__Work to be completed__:
Each line of the material must be repeated precisely, with the pictures left out.

>> START Data shown

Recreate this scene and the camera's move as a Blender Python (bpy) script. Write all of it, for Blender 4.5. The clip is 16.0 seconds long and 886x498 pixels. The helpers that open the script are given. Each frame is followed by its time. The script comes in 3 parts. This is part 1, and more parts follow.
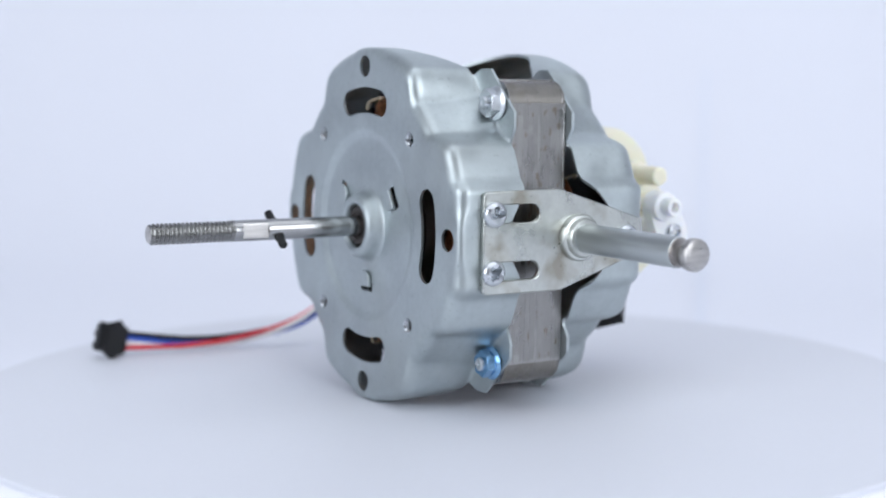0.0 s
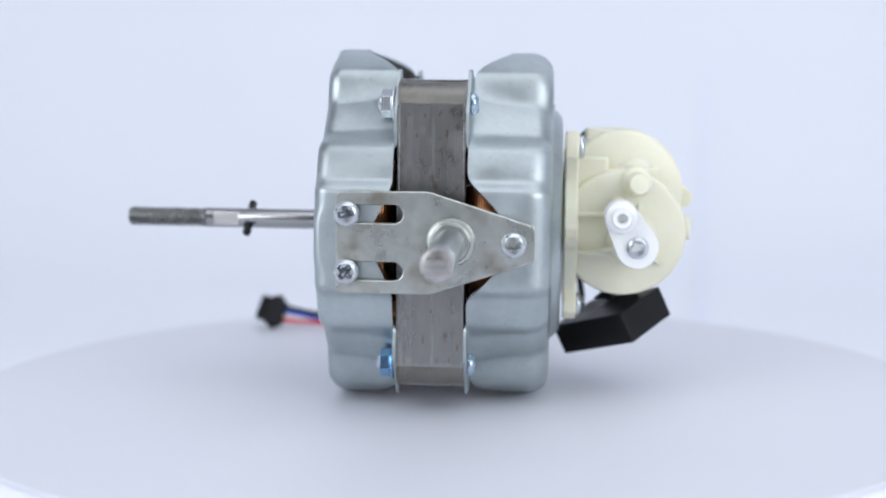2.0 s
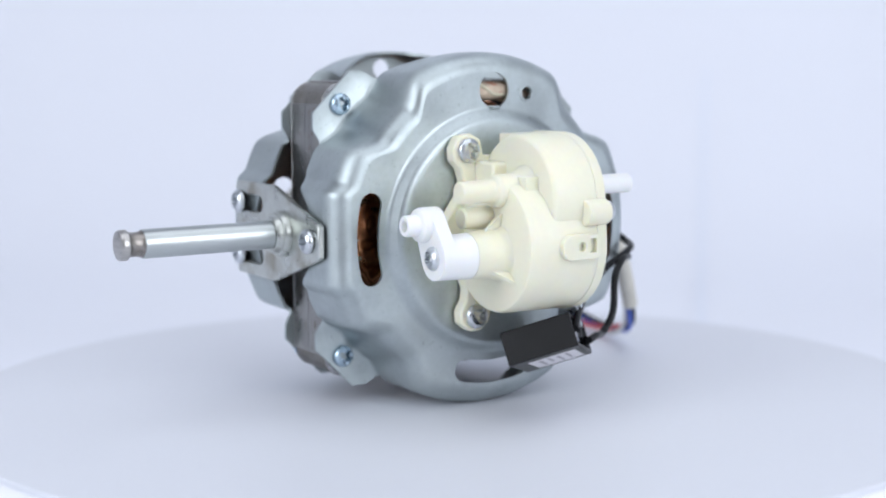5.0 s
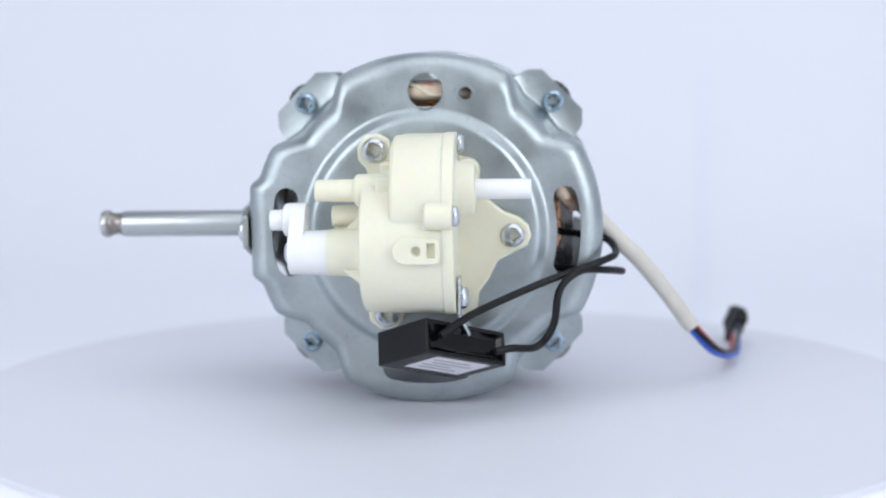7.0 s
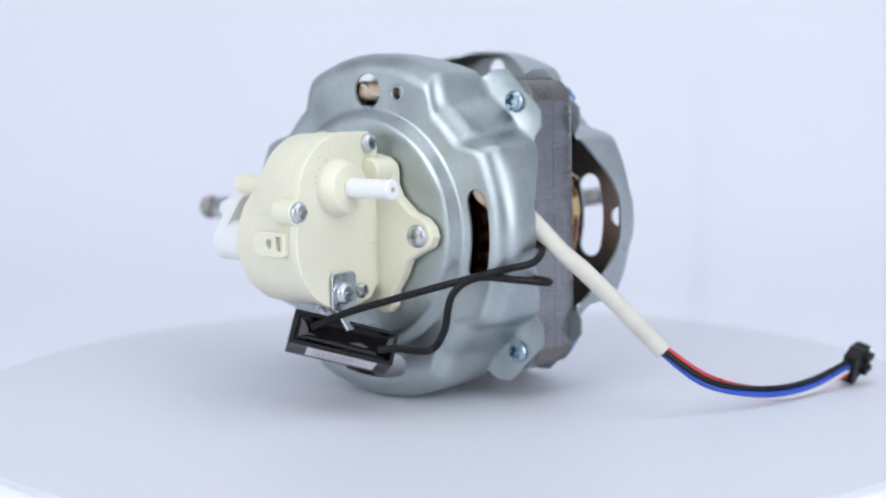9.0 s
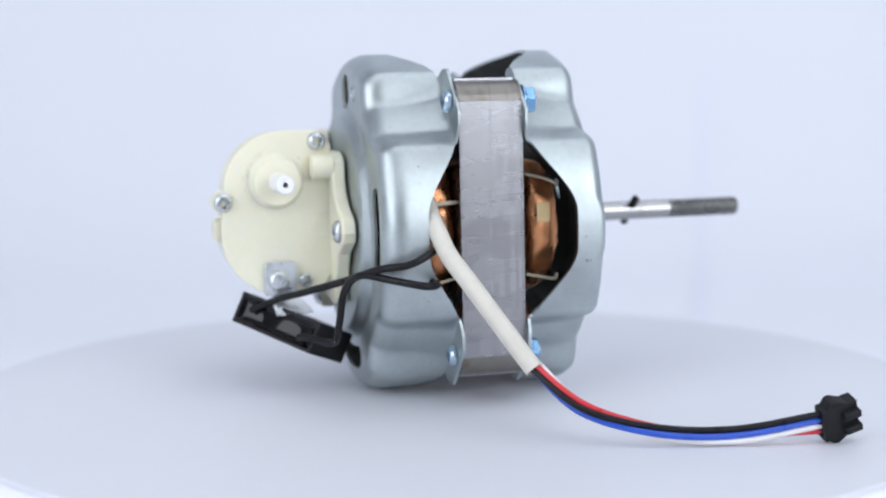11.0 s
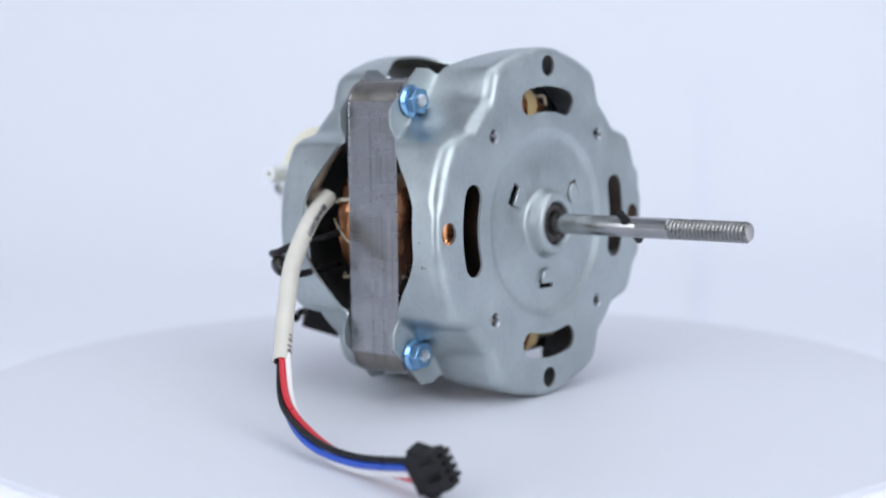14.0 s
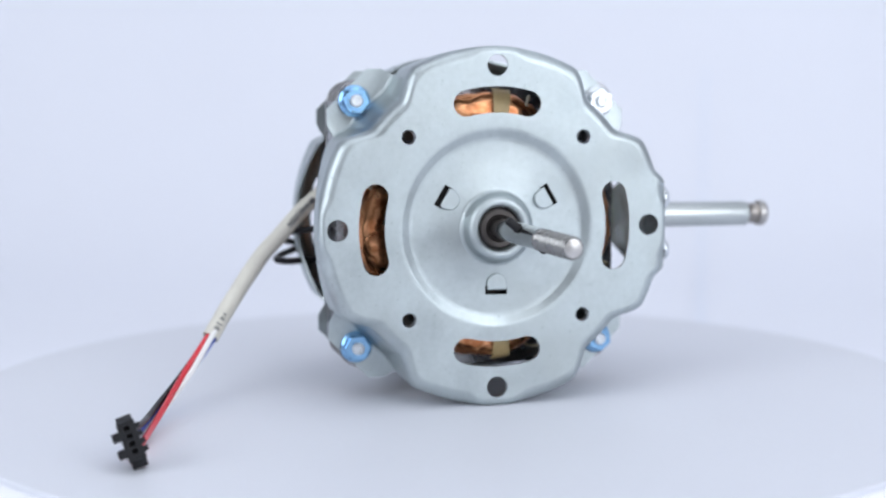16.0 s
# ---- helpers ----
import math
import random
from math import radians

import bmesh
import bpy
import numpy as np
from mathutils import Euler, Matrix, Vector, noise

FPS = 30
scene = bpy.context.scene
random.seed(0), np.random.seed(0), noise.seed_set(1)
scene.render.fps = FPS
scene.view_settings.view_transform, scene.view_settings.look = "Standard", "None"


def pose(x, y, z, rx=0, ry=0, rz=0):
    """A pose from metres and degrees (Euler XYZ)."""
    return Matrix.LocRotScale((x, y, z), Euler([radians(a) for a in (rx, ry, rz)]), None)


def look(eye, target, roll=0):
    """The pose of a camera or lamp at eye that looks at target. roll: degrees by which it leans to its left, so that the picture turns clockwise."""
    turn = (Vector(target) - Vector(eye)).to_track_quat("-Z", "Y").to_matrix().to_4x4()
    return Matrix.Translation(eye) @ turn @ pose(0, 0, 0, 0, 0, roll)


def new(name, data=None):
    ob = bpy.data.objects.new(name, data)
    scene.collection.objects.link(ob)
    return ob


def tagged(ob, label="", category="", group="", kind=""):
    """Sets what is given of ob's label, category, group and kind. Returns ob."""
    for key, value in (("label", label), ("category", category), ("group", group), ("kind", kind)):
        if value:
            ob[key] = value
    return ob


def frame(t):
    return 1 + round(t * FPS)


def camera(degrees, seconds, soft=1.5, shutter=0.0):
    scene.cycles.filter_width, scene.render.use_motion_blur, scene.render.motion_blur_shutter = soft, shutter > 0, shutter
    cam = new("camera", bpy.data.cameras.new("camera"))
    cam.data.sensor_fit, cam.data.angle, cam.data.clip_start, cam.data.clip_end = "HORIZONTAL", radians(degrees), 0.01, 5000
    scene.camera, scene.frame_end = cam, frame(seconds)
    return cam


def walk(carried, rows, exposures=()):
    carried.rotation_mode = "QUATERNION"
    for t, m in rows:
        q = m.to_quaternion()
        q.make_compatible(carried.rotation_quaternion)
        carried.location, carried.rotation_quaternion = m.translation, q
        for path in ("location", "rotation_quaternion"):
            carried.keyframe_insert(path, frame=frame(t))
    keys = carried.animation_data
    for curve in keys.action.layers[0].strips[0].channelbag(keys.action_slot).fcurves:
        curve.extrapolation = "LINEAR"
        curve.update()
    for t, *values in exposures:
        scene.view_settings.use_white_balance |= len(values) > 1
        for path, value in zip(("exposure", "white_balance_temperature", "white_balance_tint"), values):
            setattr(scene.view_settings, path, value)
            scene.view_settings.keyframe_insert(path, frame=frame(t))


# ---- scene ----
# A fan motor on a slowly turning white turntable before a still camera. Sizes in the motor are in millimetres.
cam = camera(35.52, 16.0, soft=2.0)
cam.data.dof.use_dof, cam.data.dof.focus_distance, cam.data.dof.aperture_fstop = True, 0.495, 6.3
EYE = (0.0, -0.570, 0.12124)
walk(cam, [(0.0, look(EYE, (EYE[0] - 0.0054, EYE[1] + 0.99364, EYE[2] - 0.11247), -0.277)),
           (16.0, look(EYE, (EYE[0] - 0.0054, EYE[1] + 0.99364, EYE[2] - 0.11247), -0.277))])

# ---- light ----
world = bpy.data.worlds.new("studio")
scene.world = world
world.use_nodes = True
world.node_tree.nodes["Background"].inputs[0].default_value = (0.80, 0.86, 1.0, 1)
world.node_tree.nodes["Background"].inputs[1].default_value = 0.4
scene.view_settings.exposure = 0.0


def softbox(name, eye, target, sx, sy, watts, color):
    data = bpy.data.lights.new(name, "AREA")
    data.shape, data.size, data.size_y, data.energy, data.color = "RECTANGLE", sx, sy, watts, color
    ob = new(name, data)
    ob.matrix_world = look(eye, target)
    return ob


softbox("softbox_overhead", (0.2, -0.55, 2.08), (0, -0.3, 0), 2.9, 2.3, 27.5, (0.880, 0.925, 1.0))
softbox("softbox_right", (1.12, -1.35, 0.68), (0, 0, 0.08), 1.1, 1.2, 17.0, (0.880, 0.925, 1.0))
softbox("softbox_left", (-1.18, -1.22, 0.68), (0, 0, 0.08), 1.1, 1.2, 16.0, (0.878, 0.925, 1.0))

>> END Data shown

__Exercise result__:
Recreate this scene and the camera's move as a Blender Python (bpy) script. Write all of it, for Blender 4.5. The clip is 16.0 seconds long and 886x498 pixels. The helpers that open the script are given. Each frame is followed by its time. The script comes in 3 parts. This is part 1, and more parts follow.
0.0 s
2.0 s
5.0 s
7.0 s
9.0 s
11.0 s
14.0 s
16.0 s
# ---- helpers ----
import math
import random
from math import radians

import bmesh
import bpy
import numpy as np
from mathutils import Euler, Matrix, Vector, noise

FPS = 30
scene = bpy.context.scene
random.seed(0), np.random.seed(0), noise.seed_set(1)
scene.render.fps = FPS
scene.view_settings.view_transform, scene.view_settings.look = "Standard", "None"


def pose(x, y, z, rx=0, ry=0, rz=0):
    """A pose from metres and degrees (Euler XYZ)."""
    return Matrix.LocRotScale((x, y, z), Euler([radians(a) for a in (rx, ry, rz)]), None)


def look(eye, target, roll=0):
    """The pose of a camera or lamp at eye that looks at target. roll: degrees by which it leans to its left, so that the picture turns clockwise."""
    turn = (Vector(target) - Vector(eye)).to_track_quat("-Z", "Y").to_matrix().to_4x4()
    return Matrix.Translation(eye) @ turn @ pose(0, 0, 0, 0, 0, roll)


def new(name, data=None):
    ob = bpy.data.objects.new(name, data)
    scene.collection.objects.link(ob)
    return ob


def tagged(ob, label="", category="", group="", kind=""):
    """Sets what is given of ob's label, category, group and kind. Returns ob."""
    for key, value in (("label", label), ("category", category), ("group", group), ("kind", kind)):
        if value:
            ob[key] = value
    return ob


def frame(t):
    return 1 + round(t * FPS)


def camera(degrees, seconds, soft=1.5, shutter=0.0):
    scene.cycles.filter_width, scene.render.use_motion_blur, scene.render.motion_blur_shutter = soft, shutter > 0, shutter
    cam = new("camera", bpy.data.cameras.new("camera"))
    cam.data.sensor_fit, cam.data.angle, cam.data.clip_start, cam.data.clip_end = "HORIZONTAL", radians(degrees), 0.01, 5000
    scene.camera, scene.frame_end = cam, frame(seconds)
    return cam


def walk(carried, rows, exposures=()):
    carried.rotation_mode = "QUATERNION"
    for t, m in rows:
        q = m.to_quaternion()
        q.make_compatible(carried.rotation_quaternion)
        carried.location, carried.rotation_quaternion = m.translation, q
        for path in ("location", "rotation_quaternion"):
            carried.keyframe_insert(path, frame=frame(t))
    keys = carried.animation_data
    for curve in keys.action.layers[0].strips[0].channelbag(keys.action_slot).fcurves:
        curve.extrapolation = "LINEAR"
        curve.update()
    for t, *values in exposures:
        scene.view_settings.use_white_balance |= len(values) > 1
        for path, value in zip(("exposure", "white_balance_temperature", "white_balance_tint"), values):
            setattr(scene.view_settings, path, value)
            scene.view_settings.keyframe_insert(path, frame=frame(t))


# ---- scene ----
# A fan motor on a slowly turning white turntable before a still camera. Sizes in the motor are in millimetres.
cam = camera(35.52, 16.0, soft=2.0)
cam.data.dof.use_dof, cam.data.dof.focus_distance, cam.data.dof.aperture_fstop = True, 0.495, 6.3
EYE = (0.0, -0.570, 0.12124)
walk(cam, [(0.0, look(EYE, (EYE[0] - 0.0054, EYE[1] + 0.99364, EYE[2] - 0.11247), -0.277)),
           (16.0, look(EYE, (EYE[0] - 0.0054, EYE[1] + 0.99364, EYE[2] - 0.11247), -0.277))])

# ---- light ----
world = bpy.data.worlds.new("studio")
scene.world = world
world.use_nodes = True
world.node_tree.nodes["Background"].inputs[0].default_value = (0.80, 0.86, 1.0, 1)
world.node_tree.nodes["Background"].inputs[1].default_value = 0.4
scene.view_settings.exposure = 0.0


def softbox(name, eye, target, sx, sy, watts, color):
    data = bpy.data.lights.new(name, "AREA")
    data.shape, data.size, data.size_y, data.energy, data.color = "RECTANGLE", sx, sy, watts, color
    ob = new(name, data)
    ob.matrix_world = look(eye, target)
    return ob


softbox("softbox_overhead", (0.2, -0.55, 2.08), (0, -0.3, 0), 2.9, 2.3, 27.5, (0.880, 0.925, 1.0))
softbox("softbox_right", (1.12, -1.35, 0.68), (0, 0, 0.08), 1.1, 1.2, 17.0, (0.880, 0.925, 1.0))
softbox("softbox_left", (-1.18, -1.22, 0.68), (0, 0, 0.08), 1.1, 1.2, 16.0, (0.878, 0.925, 1.0))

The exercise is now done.